Talent officer gives tips to college graduates
Essential Early Career Advice From A Talent Management Guru
Courtney Hagen has worked for a number of top brands in her career, including Russell Reynolds, PepsiCo, LVMH, and the private equity firm Littlejohn, where she is currently the Chief Talent Officer. But pursuing a career in managing and developing talent was far from what Courtney was thinking as a senior at Wellesley college many years ago, majoring in English and Political Science and strongly considering a career in law. I recently invited Courtney onto our From the Dorm Room to the Board Room podcast to chat about her career trajectory and advice she has for young professionals entering the workforce.

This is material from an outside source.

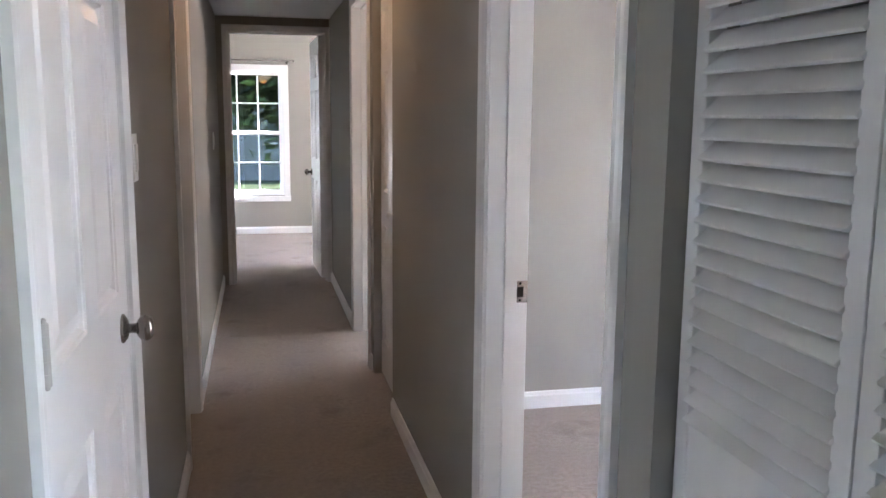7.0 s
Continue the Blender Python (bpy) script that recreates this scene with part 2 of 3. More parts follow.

The following short excerpt from that interview has been edited and condensed for clarity.
Andy Molinsky: What misconceptions do you think college students have when entering the professional world?
Courtney Hagen: I think one of the misconceptions is that your first job is going to make or break you. It can be an amazing experience. It can be something that sets you on a course for the rest of your career, but it can also be a place that you go into thinking, “Okay, I’m going to learn something; I’m going to make connections; and I may decide that it’s not exactly the right fit for me.”
Molinsky: Say more about fit. Is that something you really can know once you’ve started working?
Hagen: It’s very difficult to determine that when you’re coming out of school. You probably don’t know yet if you’re going to be happier and more successful in a small company or a big company – or what kind of organizational culture will fit you the best and where you can really flourish.
Hagen: One of the most important questions is something people actually rarely ask – and that’s what specifically you are going to be doing at a particular job –and in a particular role. Not the company or brand but the actual job. Even if you love the idea of working for company X, if you don’t like what you’re doing, you’re not going to be happy there.
Hagen: That’s where collegiate research skills come in really hand. Go read Glassdoor reviews, read about people’s interviews, and what were they asked in the interviews. That can give you some insight into specific roles Also use your school’s network. Talk to people who are very recent graduates, people who are actually doing the roles you’re considering.